Tip: Because it is not always obvious on site to which side of the fin plate the beam should be bolted, marking the contact side of the fin plate is a good practice.
Be causes when designing one because the center of the bolts is offset from the supporting element center line, so the force creates a moment that the supporting element needs to resist.
• Beam/Column Splice
The splice connection is usually composed of two shear web plates and top and bottom flange plates. In some cases internal flange plates can be included. All these plates have different functions. The web shear plate is where the most of the shear force is transferred. It is actually following the stress diagram of a steel section. The top and bottom flange plates are there to transfer the compression and tension force, they provide the moment fixity. All plates can also be welded on one side and bolted to the other profile.

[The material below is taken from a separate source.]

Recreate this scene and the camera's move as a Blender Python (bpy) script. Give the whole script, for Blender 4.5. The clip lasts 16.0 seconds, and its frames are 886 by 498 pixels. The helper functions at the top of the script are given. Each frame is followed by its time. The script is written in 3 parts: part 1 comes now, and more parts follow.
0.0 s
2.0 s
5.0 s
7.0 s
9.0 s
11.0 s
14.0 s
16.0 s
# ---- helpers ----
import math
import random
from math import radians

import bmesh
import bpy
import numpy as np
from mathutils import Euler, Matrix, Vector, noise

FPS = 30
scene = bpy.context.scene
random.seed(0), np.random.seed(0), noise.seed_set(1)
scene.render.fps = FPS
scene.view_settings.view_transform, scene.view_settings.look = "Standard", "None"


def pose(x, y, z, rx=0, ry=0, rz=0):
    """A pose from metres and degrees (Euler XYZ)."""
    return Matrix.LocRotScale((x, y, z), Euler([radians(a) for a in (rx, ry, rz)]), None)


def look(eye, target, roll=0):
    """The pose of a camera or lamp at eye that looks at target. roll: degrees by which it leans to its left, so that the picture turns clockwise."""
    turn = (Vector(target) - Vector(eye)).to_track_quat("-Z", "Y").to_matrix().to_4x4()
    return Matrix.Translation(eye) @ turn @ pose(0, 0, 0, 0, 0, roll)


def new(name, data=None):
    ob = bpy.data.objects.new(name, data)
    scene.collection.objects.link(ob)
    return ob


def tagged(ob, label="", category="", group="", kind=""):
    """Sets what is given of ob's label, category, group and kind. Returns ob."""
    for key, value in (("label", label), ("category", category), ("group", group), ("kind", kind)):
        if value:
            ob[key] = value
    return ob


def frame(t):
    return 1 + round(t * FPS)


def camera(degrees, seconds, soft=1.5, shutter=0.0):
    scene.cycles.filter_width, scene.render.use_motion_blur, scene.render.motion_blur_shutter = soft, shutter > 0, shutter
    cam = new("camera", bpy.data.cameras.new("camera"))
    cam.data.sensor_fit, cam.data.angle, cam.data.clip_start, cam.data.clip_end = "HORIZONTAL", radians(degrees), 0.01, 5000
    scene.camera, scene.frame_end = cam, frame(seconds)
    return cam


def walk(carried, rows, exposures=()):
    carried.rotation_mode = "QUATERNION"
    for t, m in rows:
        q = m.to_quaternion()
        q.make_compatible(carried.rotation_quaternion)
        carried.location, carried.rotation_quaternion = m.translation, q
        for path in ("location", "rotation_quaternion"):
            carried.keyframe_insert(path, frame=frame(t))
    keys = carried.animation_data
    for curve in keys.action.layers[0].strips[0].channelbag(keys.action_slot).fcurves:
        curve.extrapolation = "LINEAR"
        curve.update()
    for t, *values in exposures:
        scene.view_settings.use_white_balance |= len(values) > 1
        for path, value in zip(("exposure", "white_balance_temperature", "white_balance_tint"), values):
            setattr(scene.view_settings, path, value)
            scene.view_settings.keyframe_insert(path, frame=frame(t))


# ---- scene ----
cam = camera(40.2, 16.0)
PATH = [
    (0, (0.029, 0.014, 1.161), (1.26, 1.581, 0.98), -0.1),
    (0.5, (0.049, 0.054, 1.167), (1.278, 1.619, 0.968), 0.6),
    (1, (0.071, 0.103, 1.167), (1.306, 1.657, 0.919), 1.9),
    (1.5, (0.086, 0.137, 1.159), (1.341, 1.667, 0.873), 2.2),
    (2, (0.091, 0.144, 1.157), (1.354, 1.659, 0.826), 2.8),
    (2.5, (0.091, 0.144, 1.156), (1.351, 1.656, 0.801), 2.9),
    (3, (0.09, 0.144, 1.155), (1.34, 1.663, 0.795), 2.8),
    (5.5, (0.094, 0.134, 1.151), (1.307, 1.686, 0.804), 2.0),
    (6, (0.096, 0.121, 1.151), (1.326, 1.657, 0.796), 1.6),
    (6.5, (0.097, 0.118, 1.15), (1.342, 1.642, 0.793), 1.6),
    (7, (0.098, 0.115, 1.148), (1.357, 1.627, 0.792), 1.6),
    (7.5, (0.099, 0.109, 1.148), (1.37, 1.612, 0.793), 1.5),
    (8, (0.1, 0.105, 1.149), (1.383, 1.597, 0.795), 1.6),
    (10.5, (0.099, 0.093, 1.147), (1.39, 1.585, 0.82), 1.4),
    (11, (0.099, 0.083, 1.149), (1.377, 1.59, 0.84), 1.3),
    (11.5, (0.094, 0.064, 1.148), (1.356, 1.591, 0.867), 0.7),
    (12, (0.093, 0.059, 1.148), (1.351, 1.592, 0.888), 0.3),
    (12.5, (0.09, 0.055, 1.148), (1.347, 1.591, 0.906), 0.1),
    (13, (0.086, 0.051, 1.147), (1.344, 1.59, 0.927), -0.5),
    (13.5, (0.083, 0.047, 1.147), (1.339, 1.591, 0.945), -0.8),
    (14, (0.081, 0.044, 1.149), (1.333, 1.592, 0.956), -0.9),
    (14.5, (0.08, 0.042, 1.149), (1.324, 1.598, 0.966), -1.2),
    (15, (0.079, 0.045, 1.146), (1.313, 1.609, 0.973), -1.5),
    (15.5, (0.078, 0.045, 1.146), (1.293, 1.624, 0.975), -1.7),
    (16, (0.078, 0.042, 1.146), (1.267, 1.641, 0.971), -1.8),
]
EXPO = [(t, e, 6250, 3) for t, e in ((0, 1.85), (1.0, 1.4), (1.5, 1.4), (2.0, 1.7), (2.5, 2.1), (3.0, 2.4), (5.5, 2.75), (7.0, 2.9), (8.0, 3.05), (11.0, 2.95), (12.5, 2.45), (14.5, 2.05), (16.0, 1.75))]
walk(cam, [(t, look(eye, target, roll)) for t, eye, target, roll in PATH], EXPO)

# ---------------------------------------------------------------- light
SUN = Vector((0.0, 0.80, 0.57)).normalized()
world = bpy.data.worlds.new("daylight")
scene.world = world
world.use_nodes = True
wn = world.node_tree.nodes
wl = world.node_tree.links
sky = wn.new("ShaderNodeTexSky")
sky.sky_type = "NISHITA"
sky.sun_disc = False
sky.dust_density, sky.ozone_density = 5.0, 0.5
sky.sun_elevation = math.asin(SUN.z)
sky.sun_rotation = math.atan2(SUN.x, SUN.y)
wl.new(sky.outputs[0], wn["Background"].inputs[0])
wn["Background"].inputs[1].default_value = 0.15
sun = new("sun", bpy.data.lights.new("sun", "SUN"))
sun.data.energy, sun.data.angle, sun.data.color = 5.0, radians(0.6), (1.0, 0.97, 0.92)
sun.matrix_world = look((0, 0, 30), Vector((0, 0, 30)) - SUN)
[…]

The need for this type of connection comes from the fact that the size of the assemblies that can be brought on site is limited. The maximum allowed length range is around 12 – 16 meters, depending on the truck’s size.
This connection can be designed as full strength profile capacity or according to the forces applied at that splice. But it should always resist a minimum moment, typically half of the beam capacity. If you make it too weak, you will have problem with too much flexibility and transferring the deflection forces.
Tip: Always place the nut on the bottom because if it ever comes loose and slips, the bolt is still there to provide the shear transfer.
Another way to connect the assemblies is by using the bolted end plate splice. It is most often used for tubular profiles but can also be used for open sections. Because it is a less stiff connection, a good practice is to use thicker plates and put the bolts closed to the flanges to increase the overall stiffness of the joint.
• Bracing Connection
Various steel profiles can be used as bracing members from angles, flats, channels, I sections, hollow sections, etc. They are only loaded with axial load, most of the time, are designed to work in tension only. Bracing members are usually bolted to a gusset plate welded to the supporting element. A rule of thumb for gusset plate thickness is to be at least equal to the thickness of the member connecting to it.
Tip: A good practice is always to try to connect them centrally to the supporting element. Still, sometimes it is more convenient to put them with a bit of eccentricity to create a more compact joint and check locally for the effects of the micro-moment created.
• Base Plate Connection
The column base plate is one of the most crucial elements in steel structures. The designer should use caution and good judgment in design and detailing to achieve desired strength, stiffness, and ductility of this important class of connection.
If your base plate doesn’t perform well or fails, you have nothing to hold your structure together, or if you have designed it as pinned but is genuinely more fixed, that will change the whole design process.
The most common reasons for base plate failures are:
- Unexpected early anchor fracture
- Large elongation of the anchor rod
- Plastification of the plate
- Failure of the concrete or the grout under the base plate
- Weld fracture between the column/gusset plate to base plate
Read more about base plate connection principles in our previous article.
We hope this guide will give you a brief understanding of steel connections and highlight their importance. As you can see, the steel connection design should be taken seriously because the consequences that can follow can clearly be life-threatening. So don’t design things you don’t understand, and remember, if it looks wrong, it may be wrong.